Over a year ago I posted on Flyertalk.com a fairly lengthy explanation of why I thought that the mileage required for most airline awards — especially premium class international awards — would go up over time.
In light of Northwest’s recent announcement that its best awards would cost 25-40% more next year, I thought it prudent to recreate the argument here … So that folks can attenuate their strategies accordingly, before more airlines follow suit (which they will).
The August 2003 issue of Inside Flyer had a cover story (subscription required) on making your miles last into retirement, essentially creating a mileage 401(k) plan. With all due respect to the folks at the magazine, this strikes me as the worst possible mileage strategy.
- Miles are worth more now than they will be tomorrow and the day after and years from now. The value of your retirement pool can only go down and not up.
- Even if mileage values held constant, I’d rather spend miles now instead of money and save the money. Money earns a rate of return when properly invested. Airlines don’t pay a return on miles held in your mileage bank.
The reason why award prices will go up, almost inevitably, is obvious with a bit of basic economics.
Nobel laureate Milton Friedman is the father of an economic school of thought known as Monetarism. Uncle Milton, as he is affectionately known, showed the world that inflation is a monetary phenomenon — increase the supply of money in the economy, and the general price level will rise.
The famous and deceptively simple formulation of this is: mv = pq
m = quantity of money
v = the speed at which money circulates in the economy
p = general price level
q = quantity of goods
Friedman argued that the speed at which money circulates is, generally speaking, constant. Folks plan over time for their spending needs. On the whole, if people get paid on Friday they don’t spend all their money on Saturday but spread the spending out until their next payday. (Obviously this isn’t universally true, but on a macro level it winds up being true.)
The upshot of this famous formulation is that when m goes up, p or q needs to go up. If the quantity of goods remains constant (q), that means that p (price) must rise and you have inflation.
I think that this simple formulation is helpful in thinking about loyalty programs.
If m = miles, v = the speed at which folks redeem awards, p = the price of awards, and q = the supply of available award seats, then…
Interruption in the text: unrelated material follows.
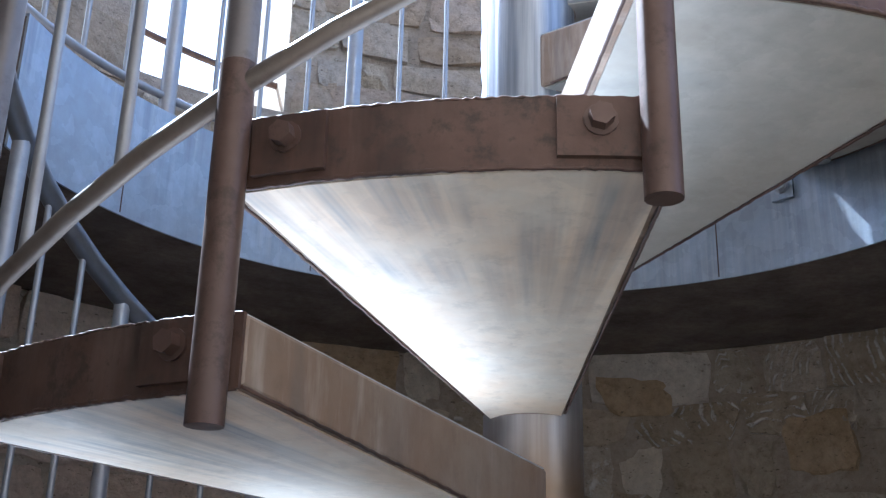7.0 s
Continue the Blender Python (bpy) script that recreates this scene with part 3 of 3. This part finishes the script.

Sometimes the speed at which awards are redeemed goes up. For instance, when loyalty program members are uncertain about the future of their points. There is a common belief that when United declared bankruptcy, there was a ‘run on awards’ — people believing that they needed to cash in now while the airline and the loyalty program was still around.
But on the whole, the fact that 8% or so of seats go to award redemption (over time and across programs) suggests that v is usually stable or that award redemption is at its production possibilities frontier (such that q will not rise).
If m — the quantity of miles or points — goes up, then one of two things has to happen:
Either the quantity of award seats have to become more available, or the price of awards has to go up. Otherwise there will be a shortage.
As unhappy as members get about award price increases, member unrest over award shortages is even less manageable — hence the David Spade commercials for Capital One (by the way, the Capital One ‘mileage cards’ are about the worst credit card decision you could make outside of earning no reward at all).
And since it’s so much easier to accumulate miles than at any time in the past — as programs sell miles to all comers, and miles have become such a popular phenomenon and useful marketing tool — the quantity of miles is ever increasing. It’s profitable to the airlines to sell miles.
As I explained, one of two things has to happen when the quantity of miles rises:
- The quantity of award seats goes up
- The price of awards goes up
It is true that award redemption is slightly on the rise. But the quantity of seats available for redemption hasn’t been growing, in large part because of the economic problems of the airlines which are forcing them to restrain capacity growth. Plenty of planes that were flying before 9/11 are still parked in the desert. There’s less slack in the award system. Even though the number of redemptions goes up, it’s increasingly hard to redeem. Besides, no one would claim that the pace in growth in award seats is keeping up with the pace in growth in available mileage.
Since the quantity of available seats can’t keep pace with the rate at which airlines ‘print’ mileage, award proces will go up. Mileage balances will become worth less. It’s the same thing that happens to money savings under inflation. It’s also why I don’t like the idea of stashing away miles for retirement. I’d rather use my miles now and save money, putting the money away for retirement — because I have greater faith in the Federal Reserve to control inflation than I have in the airlines to control point inflation.
I haven’t been shouting from the hilltops that you should redeem your miles due to airline bankruptcies (although full disclosure I’m down to 20,000 USAirways miles). But I do think you should redeem your miles for awards now, because awards will only become more expensive later. Miles will never be worth as much as they are now.
You should still accumulate miles. They’re an excellent value proposition. But the key to a successful return on your miles is to burn as you earn rather than build up large balances for use later.
I do have a seven figure mileage balance, but I’m also enjoying my miles. I’m spending at a rate of over half a million a year — spending miles just as fast as I bring them in the door. My net increase isn’t more than a hundred thousand a year or so these days.
This advice won’t change until we get an independent mileage currency board or appoint Alan Greenspan as head of Mileage Plus and Paul Volcker of Aadvantage.